Among the top ten teams in the country as ranked by the AP Poll, it is true that the Carolina women have the most turnovers per possession (.246). Yet, UNC has the second-highest offensive rating (112.7) with only Maryland ahead of them (115.0). Part of the reason why they are able to shake off those turnovers is because of very good overall shooting (55.6 TS%); again, Maryland is first in this category among the top ten women's teams with 59.5 TS%. The rest of the reason for maintaining a high level of efficiency is due to the fact that Carolina is such a great offensive rebounding team, as evidenced by a offensive rebound percentage of 47.6%, tops among the top ten teams.

Having such a high offensive rebound percentage improves a team's efficiency in this way. A basketball possession only ends when the opponent establishes control of the ball so when a team is able to rebound its own misses, it is keeping its possession total down so that if it does score off an offensive rebound, the team is credited with scoring points off a singular possession even though it may have taken three shots and three offensive rebounds to score. Being a good offensive rebounding team allows one to avoid wasting possessions in a less conventional manner than merely keeping down turnovers, but it is a no less effective method of doing so.
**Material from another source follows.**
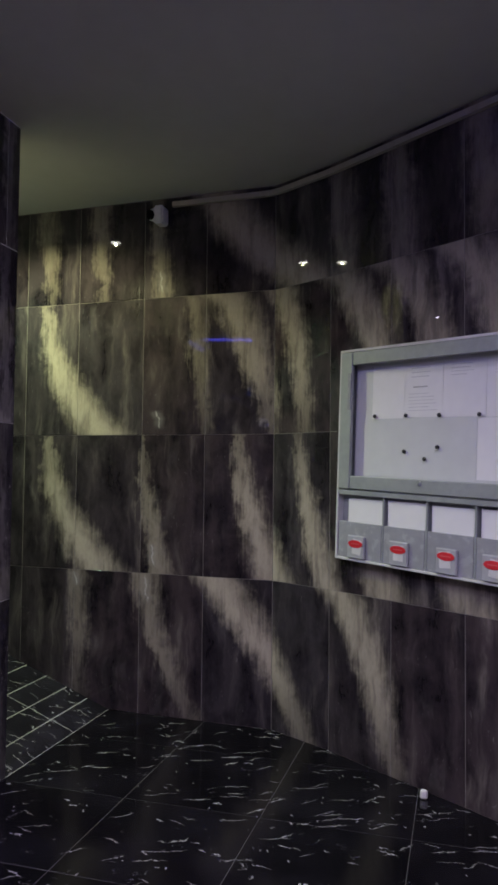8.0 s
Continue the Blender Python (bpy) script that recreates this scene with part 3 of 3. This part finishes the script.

Maryland is similar to Carolina in that the women on the team also have a high turnover per possessions number (.241), but make up for it with good offensive rebounding (44.1 OReb%).

On another note, at least among the elite of women's college basketball, the women look like they are catching up to the men in offensive efficiency. Of the top ten teams, only one (George Washington) has an offensive rating below 100, although LSU is dangerously close to falling below that mark. As the seasons go by, women's college basketball seems to only be getting better.

As Carolina and Maryland have shown, a team can have a propensity for turning the ball over, but be a good offensive rebounding team and take that path to elevated offensive efficiency. No matter what a team does, each must find a way to prize possessions or else find numerous losses in their stockings at the end of the season.